-- begin --

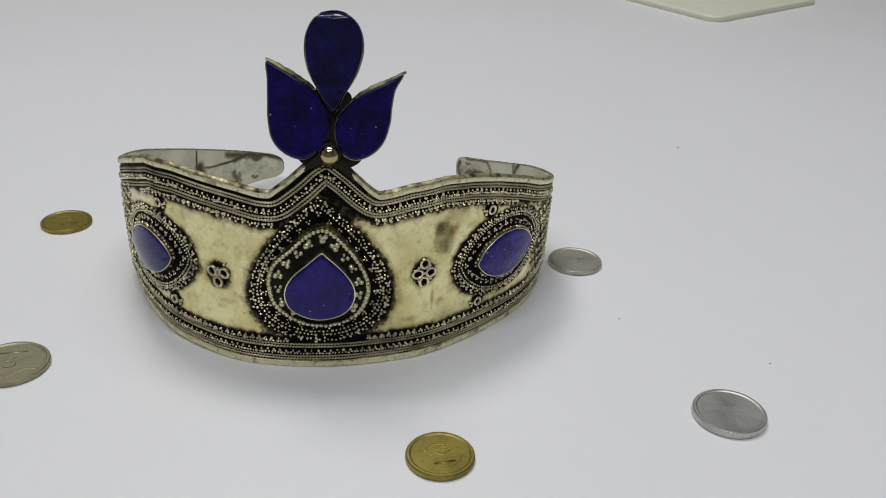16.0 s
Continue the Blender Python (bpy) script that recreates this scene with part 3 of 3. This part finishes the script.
# ---- the middle drop ----
def middle_drop():
    cu, cz = DROP
    at = lambda a, b, h: on_band(cu + a, cz + b, h)
    field = drop_outline(40.6, 46.0)
    # beaded rows of the outer field
    pts, rad = [], []
    for a, b in resample(field * 0.985, 2.45, True):
        turn = rng.uniform(0, 6.3)
        for k in range(rng.choice((2, 3, 3, 4))):
            reach = 0.66 if k < 3 else 0.0
            pts.append(at(a + reach * math.cos(turn + 2.1 * k) + jig(0.1), b + reach * math.sin(turn + 2.1 * k) + jig(0.1), 0.22 + jig(0.1)))
            rad.append(0.001 * (0.47 + jig(0.09)))
    beads("field_granulation", pts, rad, BEAD, tiara)
    pts, rad = [], []
    for a, b in resample(field * 0.91, 1.15, True):
        if rng.random() < 0.06:
            continue
        pts.append(at(a + jig(0.12), b + jig(0.12), 0.22 + jig(0.08)))
        rad.append(0.001 * (0.46 + jig(0.06)))
    for a, b in resample(field * 0.862, 1.25, True):
        if b < 4 + jig(3):
            pts.append(at(a + jig(0.12), b + jig(0.12), 0.2 + jig(0.08)))
            rad.append(0.001 * (0.44 + jig(0.07)))
    beads("field_granulation", pts, rad, BEAD, tiara)
    pts, rad = [], []
    for a, b in resample(field * 0.8, 3.9, True):
        turn = rng.uniform(0, 6.3)
        for k in range(3):
            pts.append(at(a + 0.56 * math.cos(turn + 2.1 * k), b + 0.56 * math.sin(turn + 2.1 * k), 0.15))
            rad.append(0.001 * (0.42 + jig(0.08)))
    beads("field_granulation", pts, rad, BEAD, tiara)
    # the raised box of the drop
    cu2, cz2 = -2.9, 32.0
    at2 = lambda a, b, h: on_band(cu2 + a, cz2 + b, h)
    rim = spline([(1.3, 15.5), (-2.6, 14.0), (-7.0, 9.9), (-11.4, 5.4), (-13.6, 1.6), (-13.8, -4.2), (-11.6, -9.9), (-5.8, -14.0), (0, -15.3), (5.6, -14.6),
                  (10.8, -11.7), (13.4, -6.6), (13.6, -1.2), (11.0, 5.3), (7.6, 10.2), (4.2, 14.0)], 8, True)
    rim = grow(rim, 0.2)
    setting = plate(rim, at2, -0.3, 2.9, "drop_setting", DARK, tiara, bevel=0.15, label="raised blackened drop-shaped setting")
    collar(rim, at2, -0.2, 3.6, 0.35, "setting_wall", SETTING_OLIVE, setting, "tarnished olive brass side wall", 0.12)
    # upright ribs on the wall round its peak
    for a, b in resample(grow(rim, 0.35), 1.5, True):
        if b > (9.6 if a < 2.5 else 13.0):
            p = np.array([at2(a, b, h) for h in (0.3, 1.1, 2.1, 3.0, 3.5)])
            sweep(p, np.tile((p[0] - at2(0, 0, 0)), (5, 1)), 0.00062, "wall_rib", SETTING_OLIVE, setting, sides=10, flat=0.6)
    bead_me = None
    for a, b in resample(grow(rim, -0.4), 1.28, True):
        if bead_me is None:
            bm = bmesh.new()
            bmesh.ops.create_icosphere(bm, subdivisions=2, radius=0.00062)
            first = part("rim_bead", bm, BEAD_BRIGHT, setting)
            bead_me = first.data
            ob = first
        else:
            ob = new("rim_bead", bead_me)
            ob.parent = setting
        ob.location = at2(a + jig(0.08), b + jig(0.08), 3.45 + jig(0.1))
        ob.scale = (1.08 + jig(0.1),) * 3
    # triples of larger granules on the box
    for a, b in resample(grow(rim, -2.7), 4.4, True):
        if b < -11.5:
            continue
        turn = rng.uniform(0, 6.3)
        for k in range(3):
            ob = new("granule", bead_me)
            ob.parent = setting
            ob.location = at2(a + 0.85 * math.cos(turn + 2.1 * k), b + 0.85 * math.sin(turn + 2.1 * k), 3.05)
            ob.scale = [1.3 * (1 + jig(0.12)) * size for size in [0.95 + jig(0.35)] for _ in range(3)]
    # the stone in its bezel
    at3 = lambda a, b, h: on_band(-2.6 + a, 31.0 + b, h)
    stone = spline([(0.8, 10.5), (-0.6, 9.5), (-3.6, 6.6), (-6.6, 3.7), (-8.7, 0.2), (-9.2, -3.8), (-7.4, -7.6), (-2.4, -10.2), (2.4, -10.2),
                    (6.6, -8.4), (9.0, -4.6), (9.0, -0.4), (7.0, 3.6), (4.4, 6.9), (1.9, 9.4)], 8, True)
    plate(stone, at3, 3.2, 6.7, "middle_stone", LAPIS, tiara, dome=0.5, bevel=0.7, label="polished violet-blue lapis drop")
    bezel = collar(stone, at3, 2.8, 6.1, 0.35, "stone_bezel", SETTING, tiara, "dark bezel wall with a bright rubbed edge", 0.1)
    edge = resample(grow(stone, 0.12), 0.45, True)
    p = np.array([at3(a, b, 6.25 + 0.06 * noise.noise((a, b, 0))) for a, b in edge])
    sweep(p, np.array([at3(a, b, 7.4) for a, b in edge]) - p, 0.00024, "bezel_edge", BEAD, bezel, "bright rubbed silver edge", closed=True)


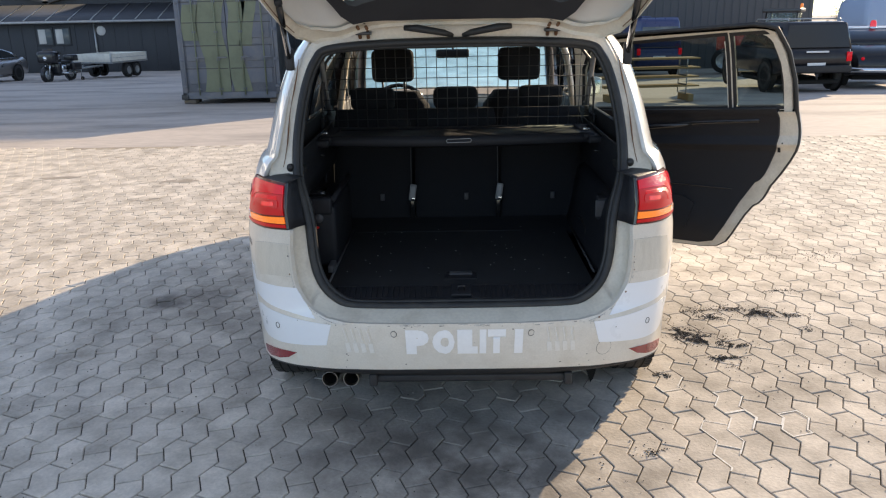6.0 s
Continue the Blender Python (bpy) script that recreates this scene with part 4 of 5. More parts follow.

-- end --

— What the task requires —
Find each line in the records holding the string "this" and show it.

— The solution —
Continue the Blender Python (bpy) script that recreates this scene with part 3 of 3. This part finishes the script.
Continue the Blender Python (bpy) script that recreates this scene with part 4 of 5. More parts follow.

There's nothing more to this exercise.